Creativity can be an on-and-off thing. Do you experience creative blocks, and if so, how do you navigate through them? Any specific rituals or practices you turn to when inspiration seems elusive?

I tend to feel creative blocks when I’m more depressed, I’m like the opposite of the tortured artist expressing themself through music, sadly. I make the most music when I’m happiest, and then usually don’t struggle much. But when I don’t feel good, or am too stressed, overwhelmed, depressed, it just feels like so much work. In those times, I do just sorta force myself to do it, even just writing a synth line, or programming a little beat. It’s good to feel like “I just made something” even if it’s not complete, or I hate it later, and usually it makes me feel better.

Listening to music is always inspiring, and hanging out with music friends, or especially going to some party where the music sucks and you think “shit I can do better than that” haha.

Los Angeles has a rich history in music, from jungle and drum 'n' bass to hardcore and hard house in the '90s. How do you perceive the current global image of LA's music scene, and what do you find meaningful within it?

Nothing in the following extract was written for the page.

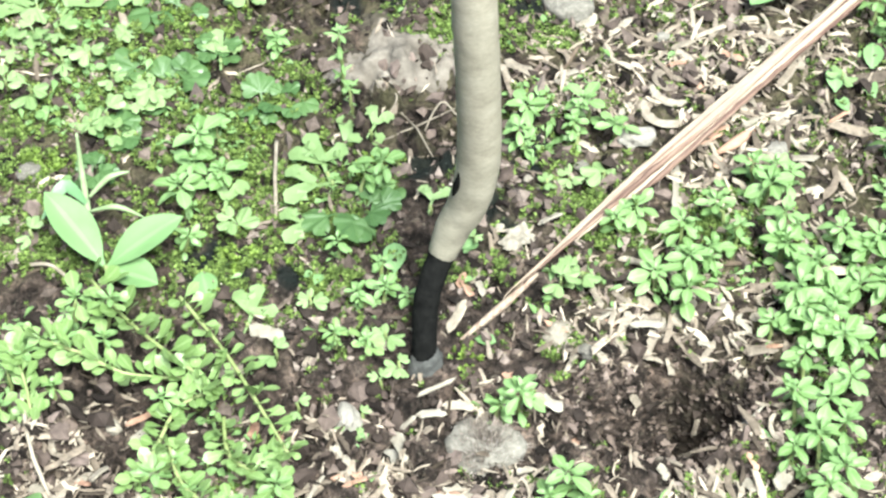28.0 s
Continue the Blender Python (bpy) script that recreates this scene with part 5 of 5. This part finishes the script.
def broad_seedling(base, tips, kinds, label):
    h = max(t[2] for t in tips) * 0.5
    plant = root("broad_leaved_seedling", base[0], base[1], ground_z(base[0], base[1]), label, "plant")
    o = Vector((base[0], base[1], ground_z(base[0], base[1])))
    part("stem", tube([(0, 0, -0.15), (0.03, 0.02, h * 0.5), (0, 0, h)], [0.08, 0.07, 0.05], 6), M_STEM, plant)
    for k, t in zip(kinds, tips):
        aimed_leaf(BROAD[k] if k < 4 else DISC, plant, (base[0], base[1], o.z + h * 0.9), t, o)
    return plant


def creeper(pts, leaf, label="fleshy green creeping herb with spoon-shaped leaves on litter"):
    """A prostrate stem with small fleshy leaves in pairs and side shoots."""
    o = Vector((pts[0][0], pts[0][1], 0))
    plant = root("creeping_herb", o.x, o.y, 0, label, "plant", "creeping herbs")
    p, r = smooth_path([Vector(q) - o for q in pts], [0.045] * (len(pts) - 1) + [0.03], 9)
    part("stem", tube(p, r, 7), M_STEM, plant)
    for i in range(1, len(p)):
        d = (p[i] - p[i - 1]).normalized()
        az = math.atan2(d.y, d.x) - math.pi / 2
        for s in (-1, 1):
            child("leaf", SPOONS[rng.integers(5)], plant, leaf_pose(p[i], az + s * rng.uniform(0.5, 1.5), rng.uniform(0.1, 1.2), leaf * rng.uniform(0.55, 1.45), rng.normal(0, 0.4)))
    for k in range(5):
        child("leaf", SPOONS[rng.integers(5)], plant, leaf_pose(p[-1], 1.26 * k, rng.uniform(0.3, 0.8), leaf * rng.uniform(0.6, 0.9)))
    return plant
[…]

I’m not sure honestly! I’m from here, and live here now, but I lived on the east coast in Boston and New York for a long time and am probably more influenced by those music cultures than 90s/00s LA electronic scenes. Boston was a very DIY music scene, entrenched with noise, psych and experimental music and outsider/homemade electronics. My friend Jason from the band Neptune was a big influence on me, as they made all their instruments from scrap metal and shit, which still blows my mind.

With LA, I wasn’t even into any of that music when it was happening, so I feel like I’m still learning about it… I’m not really a jungle/dnb head, or super hard house or hardcore head, and don’t feel as connected to those lineages, but I have mad respect for them and know plenty of dope, current artists who are Very influenced by those histories and artists. I imagine the global image of LA’s music scene is similar to the locals… a little all over the place? haha. But there are so many amazing artists and DJs coming out of LA, from Kosmik and Force Placement and the Black Lodge extended crew, to DJ Angeldu$t, DJ Warning, Trax Unit… Annika Wolfe, Machino, Lower Tar, the Jungle Gym Records boys, and so many more. Unfortunately, the venue situation at the moment is pretty dire in LA, so there aren’t nearly as many great underground dance parties and nights as there should be and a lot are stupidly getting shut down.

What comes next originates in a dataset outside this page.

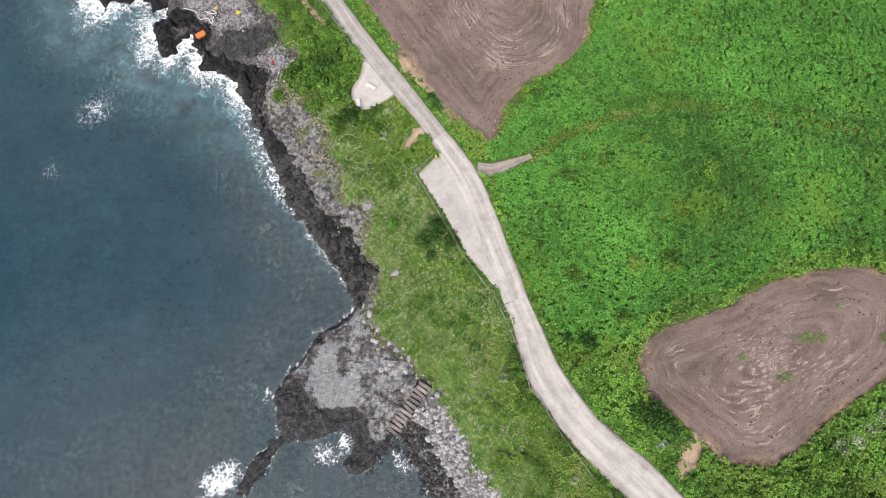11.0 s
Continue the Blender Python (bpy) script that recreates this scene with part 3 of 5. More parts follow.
# ---- made ways ----
def ribbon(name, rows, mat, lift, label, category, ragged=0.2, thick=0.25, rim=1.0):
    line = ribbon_line(rows, 0.6)
    tangent = np.gradient(line[:, :2], axis=0)
    tangent /= np.linalg.norm(tangent, axis=1)[:, None]
    side = np.stack([tangent[:, 1], -tangent[:, 0]], 1)
    across = np.array([-1, -1, -0.8, -0.4, 0, 0.4, 0.8, 1, 1])
    n, k = len(line), len(across)
    rough = np.zeros((n, k))
    for j in (0, 1, 7, 8):
        rough[:, j] = ragged * 2 * (fbm(line[:, 0] / 2.6, line[:, 1] / 2.6, 40 + (j > 4)) - 0.5) * np.sign(across[j])
    p = line[:, None, :2] + side[:, None, :] * (across[None, :, None] * line[:, None, 2:3] + rough[:, :, None])
    z = level(p[..., 0], p[..., 1]) + lift
    z[:, [0, -1]] -= thick
    ids = np.arange(n * k).reshape(n, k)
    q = np.stack([ids[:-1, :-1], ids[:-1, 1:], ids[1:, 1:], ids[1:, :-1]], -1).reshape(-1, 4)
    me = mesh_from(name, np.concatenate([p, z[..., None]], -1).reshape(-1, 3), q, (mat,))
    number(me, "across", np.broadcast_to(across * rim, (n, k)))
    run = np.r_[0, np.cumsum(np.hypot(*np.diff(line[:, :2], axis=0).T))]
    number(me, "along", np.broadcast_to(run[:, None], (n, k)))
    return tagged(new(name, me), label, category, kind="structure")


def course(x, y, gap, ring):
    """How the plough went: a number constant along a furrow, the way along it, and how much straw it turned up."""
    a = np.array(ring)
    mid = a.mean(0)
    wobble = (0.7 if len(ring) < 30 else 1.6) * (fbm(x / 11, y / 11, 64) - 0.5)
    if len(ring) < 30:
        u, v = (x - mid[0]) * 0.9 + (y - mid[1]) * 0.43, (y - mid[1]) * 0.9 - (x - mid[0]) * 0.43
        oval = 11 - np.hypot(u * 0.38, v)
        return gap + (oval - gap) * smooth(3.5, 9.5, gap) + wobble, np.arctan2(y - mid[1], x - mid[0]) * 14, smooth(1.0, 3.5, gap) * (0.55 + 0.6 * fbm(x / 9, y / 9, 65))
    # the heart: rounds about its broad lobe, the rest along its outline, a smooth wheel track between
    r = np.hypot((x + 0.9 + 0.18 * (y - 154)) / 0.74, y - 154) + 5.0 * (fbm(x / 9, y / 9, 63) - 0.5)
    rim = smooth(15.0, 17.5, r)
    track = line_distance(x, y, HEART_TRACK)
    straw = (1 - rim) * smooth(4, 10, r + 5 * (fbm(x / 5, y / 5, 67) - 0.5)) * (0.55 + 0.75 * fbm(x / 7, y / 7, 68)) + 0.62 * rim * smooth(4.0, 6.0, gap)
    straw = (straw + 0.1) * smooth(0.6, 1.8, track + 0.8 * (fbm(x / 2, y / 2, 66) - 0.5))
    return r + (gap - r) * rim + wobble, np.arctan2(y - 154, (x + 0.9) / 0.78) * 12, straw


HEART_TRACK = [(-5.4, 170), (-4.6, 162), (-1.4, 157.7), (-0.7, 153.1), (-1.8, 148.6), (-6.1, 144.9), (-10.4, 141.6), (-13.4, 138.3)]


def slab(name, ring, mat, lift, label, category, cell=0.5, furrow=0.0, ragged=0.15, kind="structure", closed_round=True, rim=True):
    """A patch of ground inside a smooth ring, with its own thickness; furrows follow its outline."""
    edge = rounded(ring, True, cell) if closed_round else np.array([a for p, q in zip(ring, ring[1:] + ring[:1]) for a in [np.array(p) + (np.array(q) - np.array(p)) * t for t in np.linspace(0, 1, max(2, int(math.dist(p, q) / cell)), endpoint=False)]])
    edge = edge + ragged * 2 * np.stack([fbm(edge[:, 0] / 1.3, edge[:, 1] / 1.3, 51) - 0.5, fbm(edge[:, 0] / 1.3, edge[:, 1] / 1.3, 52) - 0.5], 1)
    loop = pairs(edge)
    lo, hi = edge.min(0) - cell, edge.max(0) + cell
    x, y = np.meshgrid(np.arange(lo[0], hi[0], cell), np.arange(lo[1], hi[1], cell))
    gap = -ring_gap(x, y, loop)
    # pull the outer row of the grid onto the outline
    gx, gy = np.gradient(gap, cell)[::-1]
    n = np.hypot(gx, gy) + 1e-6
    pull = np.where((gap < 0.55 * cell) & (gap > -1.2 * cell), gap, 0)
    x, y = x - gx / n * pull, y - gy / n * pull
    z = level(x, y) + lift
    if furrow:
        z = z + furrow * np.sin(course(x, y, gap, ring)[0] * 2 * math.pi / 0.95) * smooth(0.4, 1.5, gap) * fbm(x / 3, y / 3, 62) + 0.2 * (fbm(x / 1.1, y / 1.1, 61) - 0.5)
    z = z - 0.5 * smooth(-0.05, -cell, gap) - np.where(pull != 0, 0.5 * lift, 0)
    ids = np.arange(x.size).reshape(x.shape)
    q = np.stack([ids[:-1, :-1], ids[:-1, 1:], ids[1:, 1:], ids[1:, :-1]], -1).reshape(-1, 4)
    g = gap.ravel()
    keep = (g[q] > -1.25 * cell).all(1) & (g[q] > 0).any(1)
    me = mesh_from(name, np.stack([x, y, z], -1).reshape(-1, 3), q[keep], (mat,))
    bm = bmesh.new()
    bm.from_mesh(me)
    bmesh.ops.delete(bm, geom=[v for v in bm.verts if not v.link_faces], context="VERTS")
    bm.to_mesh(me), bm.free()
    co = np.empty(len(me.vertices) * 3, np.float32)
    me.vertices.foreach_get("co", co)
    co = co.reshape(-1, 3)
    g = -ring_gap(co[:, 0], co[:, 1], loop)
    if furrow:
        ways = course(co[:, 0], co[:, 1], g, ring)
        for key, values in zip(("across", "along", "straw"), ways):
            number(me, key, values)
        number(me, "rim", g / 2)
    else:
        number(me, "across", (1.0 - np.clip(g / 1.2, 0, 1) * 0.75) if rim else 0.1 + 0 * g)
        number(me, "along", co[:, 0] * 0.6 - co[:, 1])
    return tagged(new(name, me), label, category, kind=kind)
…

Imagine you're in an indefinite exile in the woods. What three records would you bring with you to listen to?

Oof so hard.. indefinite exile?? I’ll get into banging sticks and stones together before long out there, but if I had to pick three, I’d probably say the P-Funk Live Earth Tour album, Scientist’s In the Kingdom of Dub record, and maybe Legowelt’s Saab Knutson / Electronic Music from the Faroe Islands 1993 album. Out in the woods I need some moody and evocative stuff for my brain. Also, maybe Celly Cel's Killa Kali to remind me of California….

What is the idea behind your set for the Digital Tsunami series?

This is a new electro live set that I wrote in 2023 and recorded for DT, my first time doing a full electro set on the Rytm with no other synths or drum machines. I decided this year to work with a stripped back live setup, only the Rytm and some fx, so it’s been a bit of a challenge and learning experience in being economical and making each part really count.

The overall musical concept is the same as my recent record on Kraftjerkz – alien robots have crash-landed on earth and can’t leave, and they are fascinated by humans and especially partying and dancing. They want to understand humans and be more like them, so most of my lyrics and themes are from their perspective, in the voice of the robots.

Tell us about your plans for the rest of the year, and what's in your sight for 2024?

I’m playing a live set down in San Diego at this great party called Acid Varsity, then taking it easy for the holidays until 2024. I’m in the middle of finishing my next record for KRI Records, which I’m really excited about, and have a couple surprising collaborative projects in the works that will hopefully see the light next year ;) Also lining up some east coast/midwest live dates next year – I need to set up a real EU tour, so hopefully I will see you soon!